Bij het ongeval liepen inzittenden [slachtoffer 1] en [slachtoffer 2] lichamelijk letsel op. De rechtbank stelt zich nu de vraag of het letsel van de inzittenden redelijkerwijs aan verdachte valt toe te rekenen. Anders dan de raadsvrouw, is de rechtbank van oordeel dat die vraag bevestigend moet worden beantwoord. Doordat verdachte de auto niet onder controle had, raakte de auto van de weg en reed de auto tegen een in de berm staande boom. De omstandigheid dat het ongeval mogelijk minder schadelijke gevolgen voor de inzittenden zou kunnen hebben gehad, als zij een autogordel hadden gedragen, doet niet af aan het feit dat het letsel een gevolg is van het door de verdachte veroorzaakte ongeval (vgl.
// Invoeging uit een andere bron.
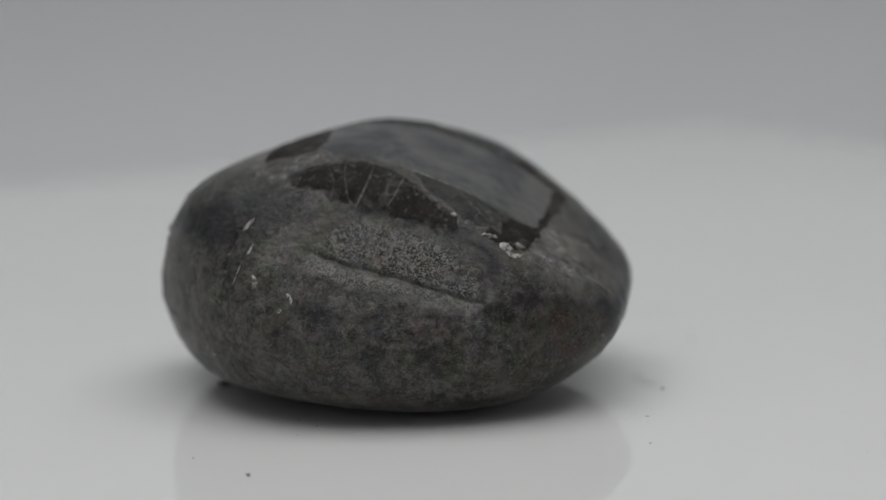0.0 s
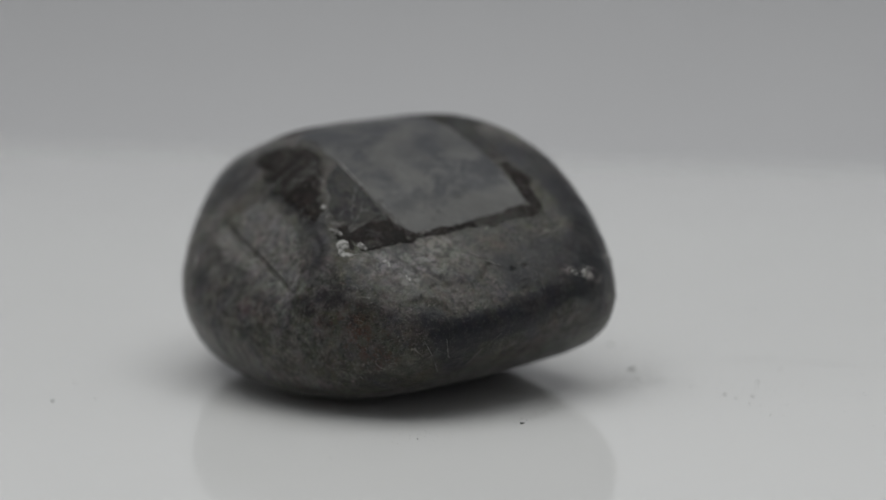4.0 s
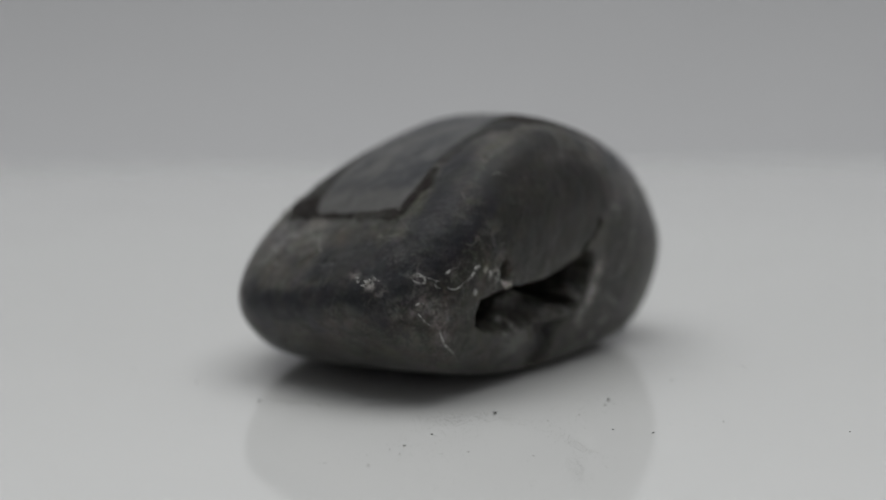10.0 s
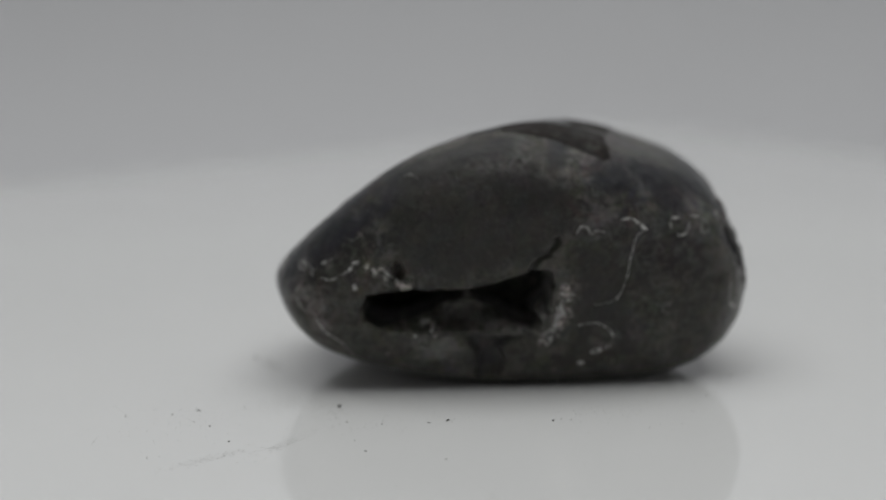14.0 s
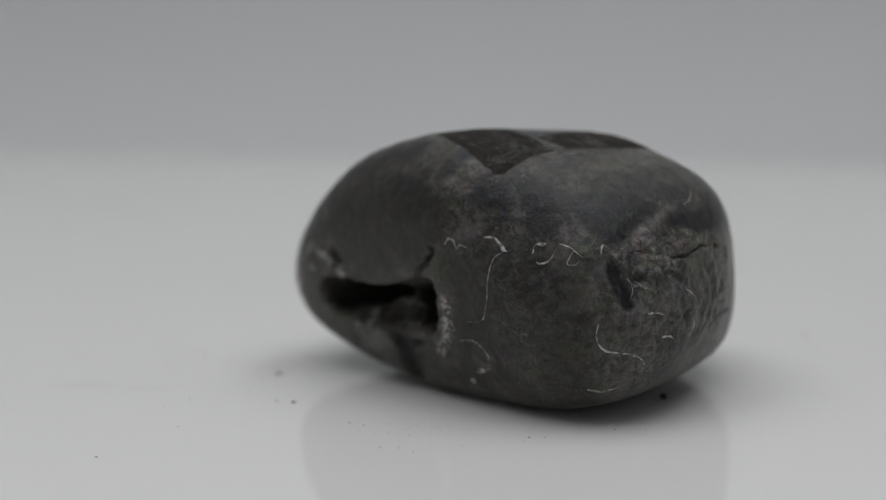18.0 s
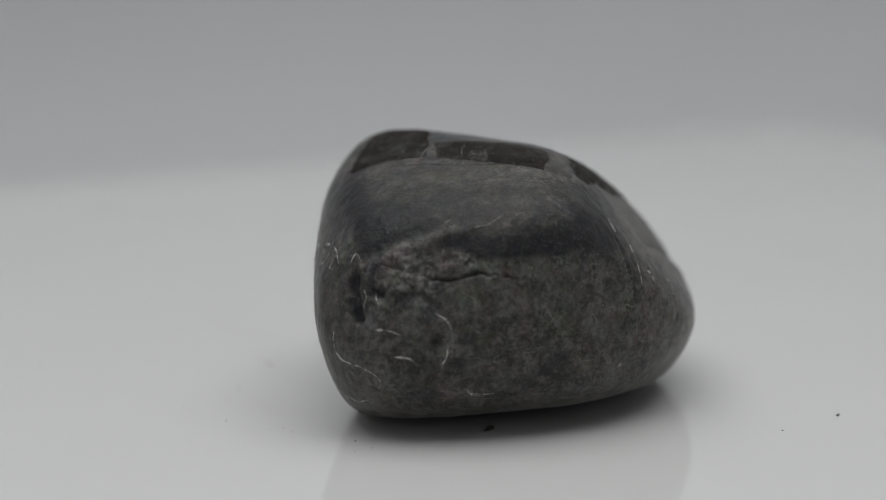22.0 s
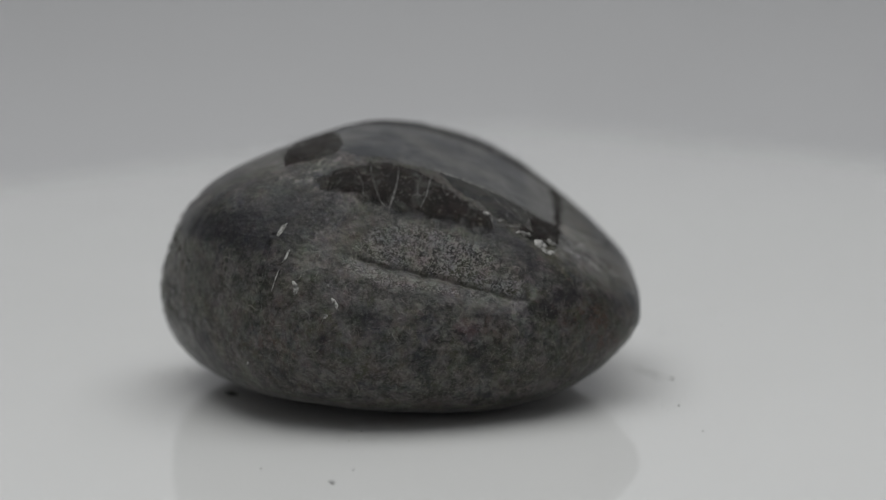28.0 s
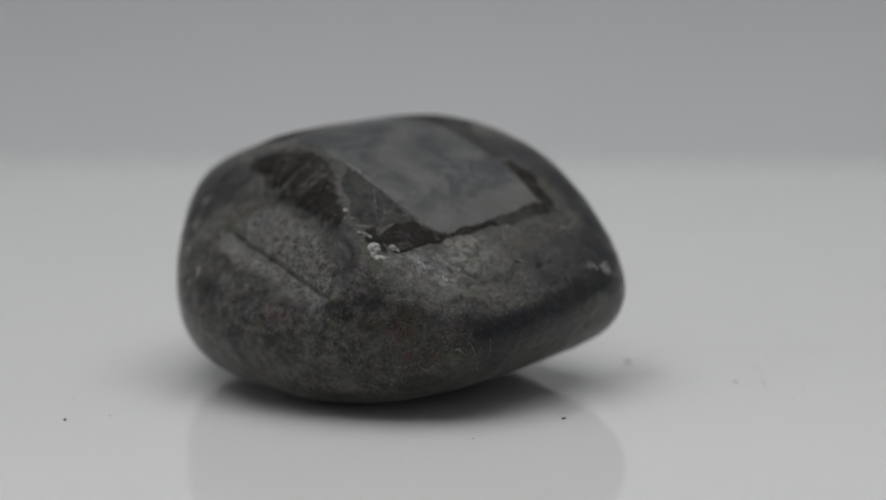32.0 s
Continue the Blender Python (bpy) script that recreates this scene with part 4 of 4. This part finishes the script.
    scratch(NOSE, 0.18, (14.6, -0.2), (15.4, -0.3), (16.4, -0.6))
    scratch(NOSE, 0.18, (17.4, 0.7), (18.4, 0.5), (19.2, 0.6))
    scratch(NOSE, 0.16, (22.4, 3.8), (23.2, 4.6), (24.2, 5.4))
    # curls along the cavity side
    scratch(CAVE, 0.22, (-24.0, 3.5), (-23.4, 3.8), (-23.1, 3.3), (-23.5, 2.8), (-24.1, 2.8), (-24.2, 3.3), name="curl")
    scratch(CAVE, 0.30, (-20.8, 4.2), (-19.8, 4.9), (-19.0, 5.1), name="curl")
    scratch(CAVE, 0.20, (-21.4, 3.5), (-22.1, 3.2), (-22.2, 2.6), (-21.6, 2.4), name="curl")
    scratch(CAVE, 0.28, (-20.9, 2.5), (-19.8, 2.3), (-18.9, 2.6), (-18.2, 3.3), name="curl")
    scratch(CAVE, 0.30, (-17.9, 3.2), (-16.8, 4.0), (-16.0, 5.0), name="curl")
    flake(CAVE, -15.9, 5.0, 0.55, 0.3, 20)
    flake(CAVE, -16.1, 1.5, 0.35, 0.6)
    scratch(CAVE, 0.30, (-22.0, -3.1), (-20.6, -5.5), (-18.3, -7.3), (-16.6, -9.4))
    scratch(CAVE, 0.20, (-24.7, -1.1), (-23.8, -2.3), (-23.2, -2.6))
    scratch(CAVE, 0.22, (-24.9, -0.1), (-24.2, 0.3), (-23.6, 0.2))
    # pale line for the lit edge of the cavity's west rim
    scratch(CAVE, 0.28, (-12.3, 4.6), (-10.9, 3.0), (-9.6, 1.7), (-8.6, 1.0), name="lip")
    scratch(CAVE, 0.20, (-8.9, 15.9), (-7.9, 16.2), (-6.8, 15.9), (-6.3, 15.6), name="hair_scratch")
    scratch(CAVE, 0.34, (15.3, 8.9), (15.9, 9.7), (16.9, 9.5), (17.4, 8.5), (18.0, 9.0), (19.3, 8.8), name="curl")
    scratch(CAVE, 0.50, (21.8, 10.1), (23.2, 10.0), (24.3, 9.3), (25.2, 8.5), (26.0, 8.5), name="curl")
    scratch(CAVE, 0.18, (25.1, 8.4), (23.8, 7.5), (23.0, 4.8), (22.5, 2.0), (21.3, -0.8), (20.2, -1.5), (18.0, -1.9))
    scratch(CAVE, 0.34, (15.6, -5.1), (17.4, -4.8), (18.8, -5.0), (20.4, -6.3), (20.6, -8.0), (19.6, -9.0), (18.5, -9.2), name="curl")
    flake(CAVE, 18.3, -9.3, 0.9, 0.4, 15)
    flake(CAVE, 16.1, -11.3, 0.5, 0.4)
    for u, v, a, b, turn in ((13.8, -1.2, 0.7, 0.4, 20), (13.0, -2.3, 0.6, 0.5, 70), (13.6, -3.1, 0.5, 0.3, 0), (12.6, -4.1, 0.8, 0.35, 60), (12.2, -5.4, 0.7, 0.3, 75),
                             (11.6, -7.2, 0.8, 0.3, 70), (-6.4, -5.2, 0.8, 0.22, 10), (-7.8, -6.2, 0.5, 0.12, -40), (-5.2, -5.6, 0.5, 0.15, 30), (14.5, -0.2, 0.4, 0.2, 0)):
        flake(CAVE, u, v, a, b, turn, "chip", proud=0.2)
    # curls and lines on the back
    scratch(BACK, 0.26, (-11.8, 6.4), (-12.2, 6.9), (-12.7, 6.7), (-13.1, 5.8), name="curl")
    scratch(BACK, 0.26, (-13.1, 4.6), (-12.9, 4.2), (-12.4, 4.1), (-11.8, 4.5), (-11.2, 5.4), name="curl")
    flake(BACK, -12.1, 6.7, 0.42, 0.26, -30)
    scratch(BACK, 0.30, (-10.6, 6.1), (-10.4, 5.8), (-9.9, 5.2), (-9.4, 4.1), (-9.0, 3.2), name="curl")
    scratch(BACK, 0.24, (-9.7, 4.5), (-10.4, 3.7), (-10.7, 3.0), (-10.0, 2.7), (-9.4, 3.2), name="curl")
    scratch(BACK, 0.28, (-7.0, 3.2), (-6.6, 4.1), (-6.2, 4.3), (-5.4, 3.2), name="curl")
    scratch(BACK, 0.32, (-9.0, -5.6), (-9.2, -6.9), (-8.8, -8.2), (-7.9, -9.2), (-6.4, -9.8), (-4.8, -10.3), (-3.5, -10.9), (-2.4, -11.8), (-2.8, -12.7))
    scratch(BACK, 0.40, (-2.6, -5.7), (-1.0, -5.8), (0.6, -6.3))
    scratch(BACK, 0.38, (-0.3, -9.0), (1.6, -9.1), (2.3, -9.4), (2.8, -9.8))
    scratch(BACK, 0.32, (5.0, -3.3), (6.3, -3.9), (7.1, -5.0), (7.4, -6.1))
    scratch(BACK, 0.30, (6.7, -7.4), (6.3, -8.8), (5.6, -9.6))
    scratch(BACK, 0.26, (8.4, -11.8), (8.8, -12.4), (10.1, -12.3), (11.7, -12.0))
    scratch(BACK, 0.20, (-10.2, 15.9), (-9.8, 17.0), (-9.1, 17.2), (-8.8, 16.8), name="hair_scratch")
    scratch(BACK, 0.45, (9.1, 8.2), (10.7, 8.7), (11.9, 9.7), (12.8, 10.8), name="hair_scratch")
    scratch(BACK, 0.22, (9.5, -4.4), (10.3, -5.1), (11.9, -5.2), name="hair_scratch")
    scratch(BACK, 0.22, (15.2, -6.5), (17.3, -6.1), (18.1, -5.8), (18.5, -6.2), name="hair_scratch")
    scratch(BACK, 0.24, (19.1, -11.4), (19.9, -11.1), (20.8, -11.1), name="hair_scratch")
    scratch(BACK, 0.22, (-8.4, -13.2), (-6.6, -13.9), (-4.4, -13.8))
    scratch(BACK, 0.25, (-4.6, -0.6), (-4.2, -1.8), (-4.6, -3.6))
    scratch(BACK, 0.22, (-3.2, -1.0), (-2.6, -2.2), (-2.2, -2.6))
    for line in (((9.3, -5.2), (10.0, -5.0), (10.8, -5.5)), ((13.0, -3.9), (15.0, -3.7), (17.2, -3.0)), ((14.0, -6.8), (16.0, -6.8), (17.8, -6.2)), ((7.7, -12.5), (9.4, -12.8), (11.4, -12.5)),
                 ((20.6, -9.5), (22.2, -9.6), (24.0, -9.2)), ((12.6, -5.0), (14.4, -5.4), (16.4, -4.8)), ((3.6, -3.0), (5.0, -2.6), (6.4, -3.2)), ((-4.4, -4.2), (-3.6, -3.4), (-3.4, -2.4)),
                 ((-3.9, -1.4), (-3.0, -1.6), (-2.8, -2.6)), ((0.5, -7.4), (2.4, -7.8), (4.0, -7.2)), ((8.4, -8.4), (10.2, -8.2), (11.6, -8.8)), ((10.4, -10.4), (12.6, -10.2), (14.6, -10.6))):
        scratch(BACK, 0.13, *line, name="hair_scratch")


dress_stone()

# ---- crumbs and dust round the stone ----
def crumb_mesh(seed):
    bm = bmesh.new()
    bmesh.ops.create_icosphere(bm, subdivisions=1, radius=0.5)
    for v in bm.verts:
        k = 1 + 0.7 * noise.noise(v.co * 2.3 + Vector((seed * 7.7, 0, 0)))
        v.co = Vector((v.co.x * k, v.co.y * k * 0.7, v.co.z * k * 0.6))
    low = min(v.co.z for v in bm.verts)
    for v in bm.verts:
        v.co.z -= low
    me = bpy.data.meshes.new("crumb")
    bm.to_mesh(me), bm.free()
    me.materials.append(CRUMB)
    return me


def scatter_crumbs():
    kinds = [crumb_mesh(k) for k in range(5)]

    def crumb(x, y, size, long_=1.0):
        ob = new("crumb", kinds[int(abs(x * 7 + y * 3)) % 5])
        ob.scale = (size * long_ / 1000, size / 1000, size * 0.8 / 1000)
        tagged(ob, "tiny dark stone crumb on the white plate", "crumb", "crumbs round the stone")
        MOVING.append((ob, pose(x / 1000, y / 1000, 0.00002, 0, 0, (x * 37 + y * 53) % 180)))

    # the few larger ones
    crumb(-25.9, -54.0, 0.62, 1.2)
    crumb(-34.2, -7.2, 1.4, 1.6)
    crumb(29.8, -13.5, 0.5, 1.5)
    crumb(3.9, 28.9, 0.5, 1.7)
    crumb(18.2, 19.1, 0.65, 1.4)
    small = [(44, 16.4), (40.5, 17.5), (38.5, 24.3), (36.2, 26.9), (33.5, 35.1), (34, 42.3), (43.9, 41.3), (51.4, 32.4), (48, 19.7), (31.6, 17.9),
             (26.7, -5), (26.1, -28.7), (12.9, 29.5), (5.9, 47.9), (17.6, 27.4), (49.8, 14.1), (38.1, 18), (-12.8, 31),
             (-10.3, 31.3), (15.9, 42.6), (-22.4, 37), (17, 37.2), (-44.6, 9.8), (1.9, 64.4), (-27.1, 35.6), (-29.9, 29.4), (-18.9, -31.1), (-39.7, 10.3),
             (-43, 7.8), (-30.9, 7.2), (-21.6, -27.9), (-22.5, -48.9),
             (-33.8, -45.9), (-34.5, 22.5), (-33.9, 20.9), (-35.3, 19.4), (-24.2, 35.5), (-21.2, -35.5), (6.5, 29.8), (37.8, 18.1), (-11.5, 30.7), (41.5, 19.8), (25.2, -42.3)]
    rng = random.Random(4)
    for x, y in small:
        crumb(x, y, rng.uniform(0.14, 0.30), rng.uniform(1.0, 1.6))


def grains(name, spots, label, seed, size):
    """Fine loose grains: spots of (x, y, spread along, spread across, turn, count) in mm."""
    rng = random.Random(seed)
    verts, faces = [], []
    for x, y, a, b, turn, count in spots:
        c, s = math.cos(radians(turn)), math.sin(radians(turn))
        for _ in range(count):
            p, q = rng.gauss(0, a), rng.gauss(0, b)
            gx, gy, r = x + c * p - s * q, y + s * p + c * q, size * rng.uniform(0.5, 1.5)
            t0, k = rng.uniform(0, 6.28), len(verts)
            for j in range(3):
                t = t0 + 2.09 * j
                verts.append(((gx + r * math.cos(t) * 1.3) / 1000, (gy + r * math.sin(t)) / 1000, 0.00002))
            verts.append((gx / 1000, gy / 1000, 0.00002 + r * 0.0006))
            faces += [(k, k + 1, k + 3), (k + 1, k + 2, k + 3), (k + 2, k, k + 3), (k + 2, k + 1, k)]
    ob = tagged(new(name, mesh_of(name, verts, faces, DUST, False)), label, "dust", kind="stuff")
    MOVING.append((ob, pose(0, 0, 0)))


scatter_crumbs()
grains("dust", [(24, 14, 3.4, 2.4, 60, 500), (20, 20, 4.5, 1.8, 100, 320), (27.5, -8.5, 2.4, 0.9, 100, 260), (30, 16, 7, 4, 60, 160), (8, 28, 8, 2.5, 10, 160),
                (-20, 26, 5, 3, 20, 260), (-38, 9, 5, 2.4, 40, 240), (42, 22, 9, 5, 60, 170), (24, -25, 4, 3, 70, 90), (0, 10, 38, 34, 0, 120), (26, 36.8, 3.6, 0.8, 54, 170), (36.2, 43, 3.8, 0.9, 41, 180)],
       "loose fine grey stone dust", 11, 0.055)


def motions():
    """Everything on the plate turns with it."""
    for thing, place in MOVING:
        walk(thing, [(t, pose(0, 0, 0, 0, 0, TURN * t) @ place) for t in range(33)])


motions()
ECLI:NL:HR:2001:AD5285). De ernst van het lichamelijk letsel
Uit de letselrapportages is gebleken dat de beide inzittenden lichamelijk letsel hebben opgelopen ten gevolge van het ongeval. Door die letsels werden zij tijdelijk belemmerd in hun normale bezigheden. [slachtoffer 1] kon drie maanden niet werken en [slachtoffer 2] kon gedurende één jaar niet alle normale bezigheden uitoefenen. Uit de jurisprudentie blijkt dat sprake kan zijn van zwaar lichamelijk letsel als het letsel gepaard gaat met een langere periode van herstel en als de mate van herstel langere tijd onzeker is (vgl. ECLI:NL:HR:2018:1051). De rechtbank is echter van oordeel dat, op basis van de thans beschikbare informatie, niet voldoende is gebleken hoe de periode van herstel verliep, of en welke behandeling nodig was en gedurende welke tijd en of en, zo ja, in welke mate er onzekerheid bestond over het herstel. De rechtbank kan dan ook niet vaststellen dat de beide inzittenden zwaar lichamelijk letsel opliepen en acht dat dan ook niet bewezen. Wel acht zij bewezen dat beide inzittenden tijdelijk hun werkzaamheden en normale bezigheden niet hebben kunnen uitvoeren. Alles overwegende is de rechtbank van oordeel dat, gelet op de feitelijke gedragingen van verdachte en de omstandigheden waaronder het ongeval heeft plaatsgevonden, verdachte schuld heeft gehad aan het verkeersongeval in de zin van artikel 6 WVW, terwijl daarbij lichamelijk letsel werd toegebracht. Gelet op de aard en de ernst van de door verdachte gemaakte verkeersfout en de overige omstandigheden van het geval heeft verdachte, naar het oordeel van de rechtbank, in aanmerkelijke mate onvoorzichtig gereden.